Summary: As Jesus concluded His Sermon on the Mount, He advised His listeners that, having heard His message, they had to make the inevitable choice between the way of spiritual life and the way of spiritual death. So do we.
CONGRATULATIONS! YOU CHOSE THE RIGHT WAY! CONTINUE YOUR JOURNEY IN PEACE!
Getting on an airplane at Hartsfield-Jackson Airport is quite a challenge. There’s a right way and a wrong way. If you try to board the aircraft any other way than that which is prescribed, you will be arrested and jailed, and you will appear before a judge who will read you the “riot act” before sentencing you.
There’s only one way to enter into the “boarding zone” for getting onto a plane that will take you to your destination – and the entrance to that zone is very, very narrow, less than three feet wide.
Once you’ve been examined by security personnel and found to be fit for entry, you’re cleared to proceed toward your destination - cautiously - alert to any possible danger - and you are told repeatedly, “If you see something, say something.”
John Oxenham wrote a poem about the choosing of a way: “To every person there openeth a way and ways and a way; and the high souls tread the high way, and the low souls grope the low; and in between on the misty flats the rest drift to and fro; but to every person there openeth a high way and a low; and every person decideth the way his or her soul shall go.”

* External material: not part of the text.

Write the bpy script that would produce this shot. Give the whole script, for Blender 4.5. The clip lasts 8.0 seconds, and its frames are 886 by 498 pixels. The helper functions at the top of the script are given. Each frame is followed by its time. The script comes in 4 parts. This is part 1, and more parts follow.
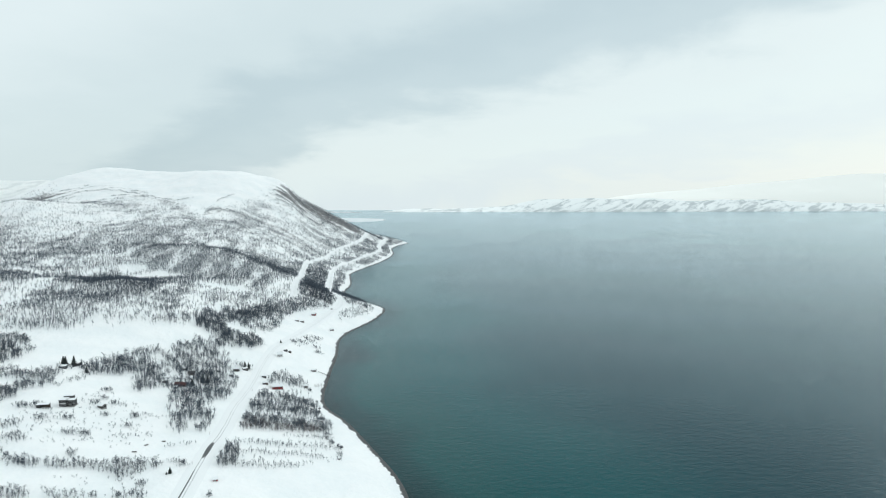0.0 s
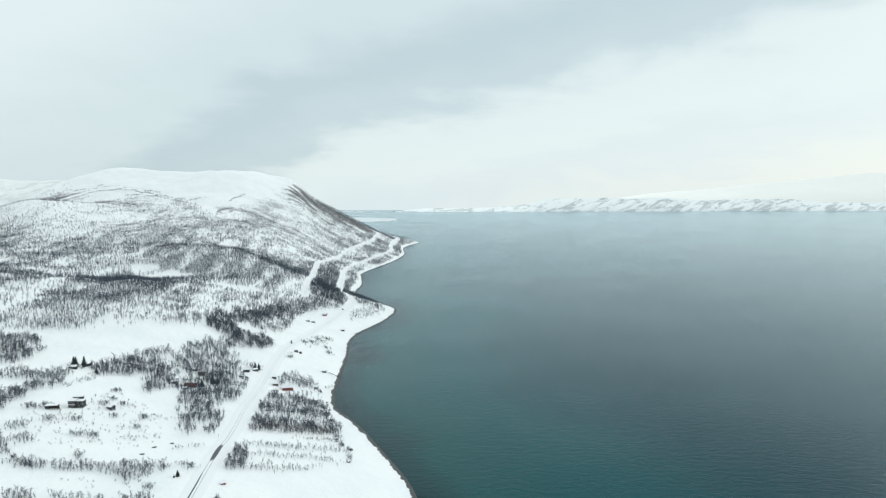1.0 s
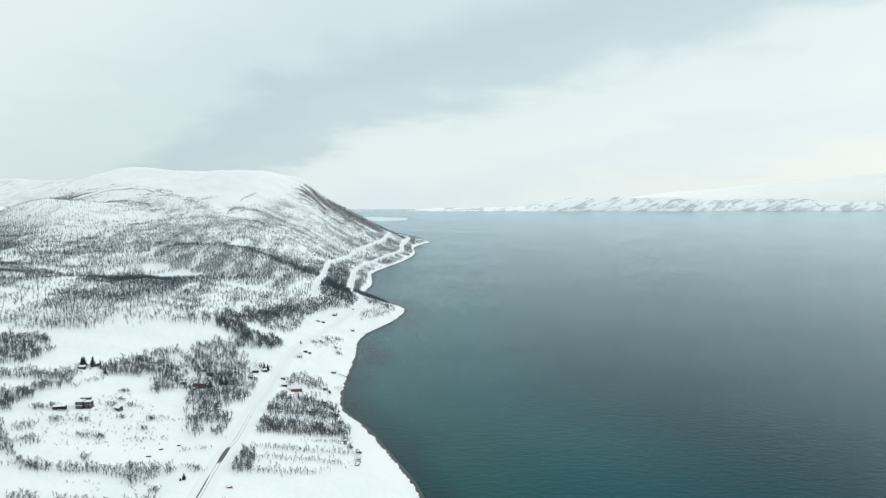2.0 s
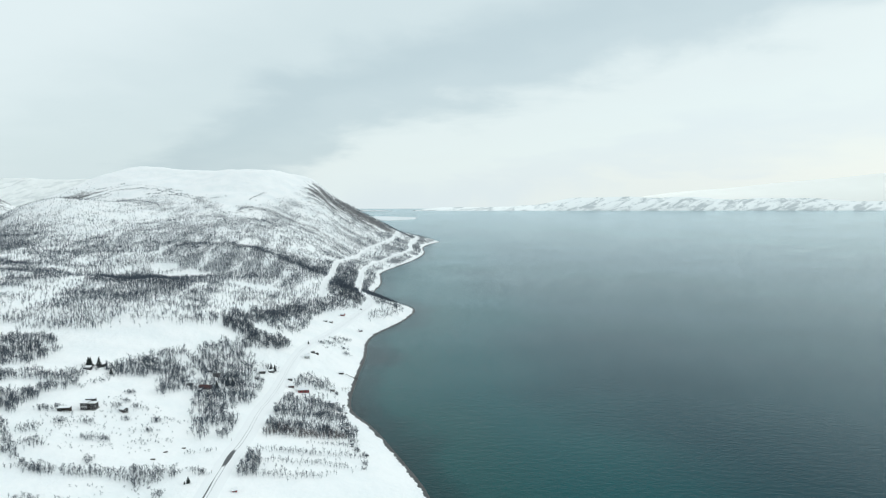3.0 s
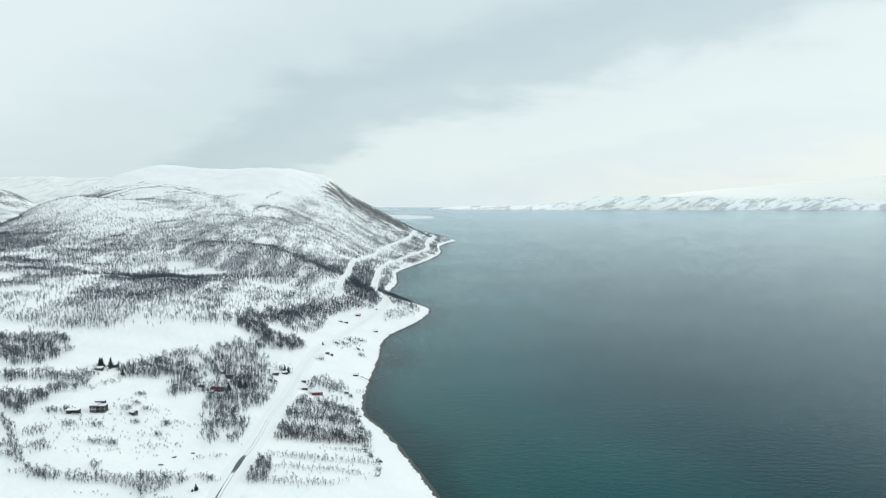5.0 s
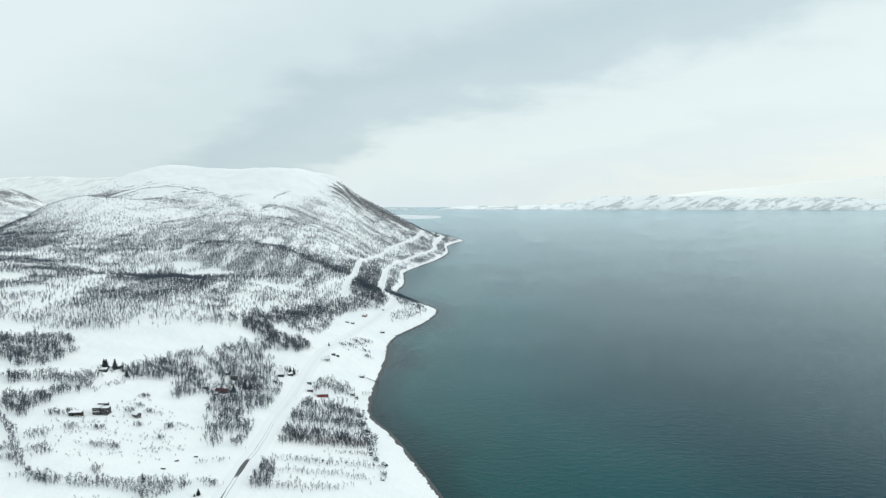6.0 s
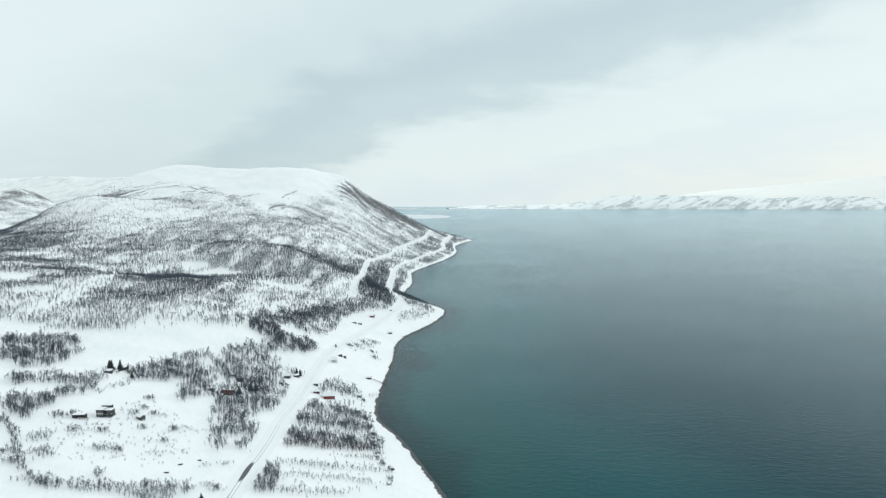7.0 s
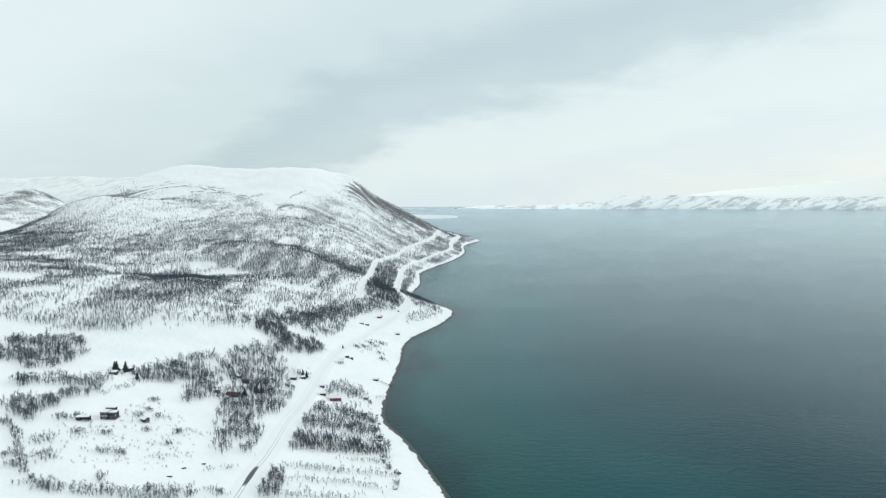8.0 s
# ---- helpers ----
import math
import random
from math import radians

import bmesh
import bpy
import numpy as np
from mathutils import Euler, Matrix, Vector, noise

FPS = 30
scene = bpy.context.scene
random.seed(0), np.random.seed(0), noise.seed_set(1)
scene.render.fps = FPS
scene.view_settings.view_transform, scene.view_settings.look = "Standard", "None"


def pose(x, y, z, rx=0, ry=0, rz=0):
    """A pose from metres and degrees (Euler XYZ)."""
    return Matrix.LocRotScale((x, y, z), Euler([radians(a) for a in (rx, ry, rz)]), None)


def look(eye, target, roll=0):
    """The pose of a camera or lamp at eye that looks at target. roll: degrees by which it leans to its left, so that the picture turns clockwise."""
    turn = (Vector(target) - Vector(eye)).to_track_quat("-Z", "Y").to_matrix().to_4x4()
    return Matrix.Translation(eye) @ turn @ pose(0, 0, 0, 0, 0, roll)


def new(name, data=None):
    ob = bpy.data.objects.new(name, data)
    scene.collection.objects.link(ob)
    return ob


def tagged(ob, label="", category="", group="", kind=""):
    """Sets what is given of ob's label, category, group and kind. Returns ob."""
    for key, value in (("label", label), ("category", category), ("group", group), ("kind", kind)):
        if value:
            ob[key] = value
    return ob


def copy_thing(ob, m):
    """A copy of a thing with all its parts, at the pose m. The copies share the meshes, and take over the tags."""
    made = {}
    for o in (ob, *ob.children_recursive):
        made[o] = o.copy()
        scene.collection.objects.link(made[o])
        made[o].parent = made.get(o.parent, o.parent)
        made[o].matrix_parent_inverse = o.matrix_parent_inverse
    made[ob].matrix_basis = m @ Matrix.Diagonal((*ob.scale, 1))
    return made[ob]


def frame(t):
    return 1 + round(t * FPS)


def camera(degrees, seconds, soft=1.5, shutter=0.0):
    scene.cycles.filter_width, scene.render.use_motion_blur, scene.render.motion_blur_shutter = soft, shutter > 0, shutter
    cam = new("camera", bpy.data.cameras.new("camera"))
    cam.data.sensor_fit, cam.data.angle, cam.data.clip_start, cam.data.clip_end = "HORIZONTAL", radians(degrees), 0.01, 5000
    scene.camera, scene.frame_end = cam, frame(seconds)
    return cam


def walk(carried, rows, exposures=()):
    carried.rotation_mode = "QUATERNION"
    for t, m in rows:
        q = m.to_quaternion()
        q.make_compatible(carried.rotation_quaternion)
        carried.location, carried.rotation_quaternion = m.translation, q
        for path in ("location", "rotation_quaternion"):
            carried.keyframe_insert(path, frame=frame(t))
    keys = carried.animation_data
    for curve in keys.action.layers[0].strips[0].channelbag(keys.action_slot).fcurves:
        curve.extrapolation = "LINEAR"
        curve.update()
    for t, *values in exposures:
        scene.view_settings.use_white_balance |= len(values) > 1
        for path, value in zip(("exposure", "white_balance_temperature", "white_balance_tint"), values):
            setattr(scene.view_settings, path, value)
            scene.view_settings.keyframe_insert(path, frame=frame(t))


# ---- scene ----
# camera: a drone about 185 m over the water, gliding ahead and turning slowly to its left
cam = camera(68.5, 8.0, soft=1.2)
PATH = [
    (0, (0.85, -3.18, 185.11), (1.3, 992.2, 88.6), -0.10),
    (0.5, (1.21, -0.08, 185.12), (-6.8, 995.2, 88.1), -0.16),
    (1, (1.51, 3.07, 185.14), (-16.6, 998.2, 88.1), -0.15),
    (1.5, (1.74, 6.31, 185.17), (-25.5, 1001.2, 87.8), -0.14),
    (3, (1.86, 16.27, 185.16), (-46.7, 1010.2, 86.3), -0.14),
    (3.5, (1.77, 19.47, 185.16), (-53.6, 1013.0, 86.0), -0.13),
    (4, (1.65, 22.62, 185.15), (-60.4, 1015.7, 85.5), -0.12),
    (4.5, (1.67, 25.83, 185.16), (-67.2, 1018.4, 84.8), -0.10),
    (6, (1.81, 35.48, 185.22), (-84.9, 1026.6, 84.1), -0.10),
    (6.5, (1.99, 38.72, 185.25), (-91.4, 1029.2, 84.0), -0.15),
    (7, (2.14, 41.90, 185.28), (-98.0, 1031.7, 83.6), -0.15),
    (7.5, (2.13, 44.96, 185.30), (-104.4, 1034.1, 83.6), -0.15),
    (8, (2.04, 47.98, 185.31), (-110.8, 1036.4, 83.6), -0.16),
]
walk(cam, [(t, look(eye, target, roll)) for t, eye, target, roll in PATH], exposures=[(0, -0.075, 6150, 4)])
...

As Jesus concluded His Sermon on the Mount, He told His listeners that, having heard His message, they had to make that inevitable choice between the way of spiritual life and the way of spiritual death – Matthew 7:13-14 . . .
What Jesus told us here is plain and simple. Life has its cross-roads, and the choice we make determines our destiny. The difference between the two ways is the difference between: the hard way and the easy way . . . the disciplined and the undisciplined way . . . the thoughtful and the thoughtless way.
The heart of the matter is this: No one would ever take the easy, undisciplined way if they only thought! As William Barclay points out, “Everything in this world has two aspects: how it looks at the moment and how it will look in the time to come.”
Think about it: The easy way may look inviting . . . effortless . . . enticing - at the moment. Yes, we can take the easy way only to learn after a while or perhaps after it’s too late that the easy way - the broad way – with all its options, with no rules, few constraints, no ethics, no moral compass – is a path of life contrary to God’s Will, and therefore prone to evil not good. The easy way, left unchecked, eventually leads to destruction.
Thank God! You chose the right way! Had you chosen the wrong way (“my own way”) it would mean that, whereas you were born once, you would die twice. Having chosen the right way (“God’s way”) means that you were born twice, but will die only once.
When a ruler of the Pharisees came to Jesus one night and asked, “What must I do to inherit eternal life?”, remember what Jesus told him? “You must be born again.”
Thus, when we repent of our sin of unbelief and accept Jesus Christ as Lord and Savior, we receive a new life that is spiritual in nature for time and eternity. This is not to say that there will be no challenges along the path of life.
Life has been no “bed of roses” for you or me. We have had to wrestle with so much in so many ways, not the least of which has been our constant challenge to discern between truth and error.
For wisdom to make that determination we have had to depend on the Holy Spirit of God. Only with the Spirit’s help have we been able to see things in the light of eternity. So . . .
Knowing that we would face such a challenge, Jesus used a term similar to what we are told at the airport. There, we are reminded at every turn to be alert to possible danger. In the spiritual realm into which we have entered via the right gate - the One who is “the door” - Jesus cautioned us: “Beware” – Matthew 7:15-23 . . .
Pay close attention to! Cautiously watch out for! Examine closely what you are being told and who is telling you. Simply ask yourself, “Is his or her life consistent with the standards taught by Jesus?”.
By asking this question, you are not judging motive, you are “making a judgment” of their “fruit” - whether it is consistently good or bad. Mama told me: “Actions speak louder than words.”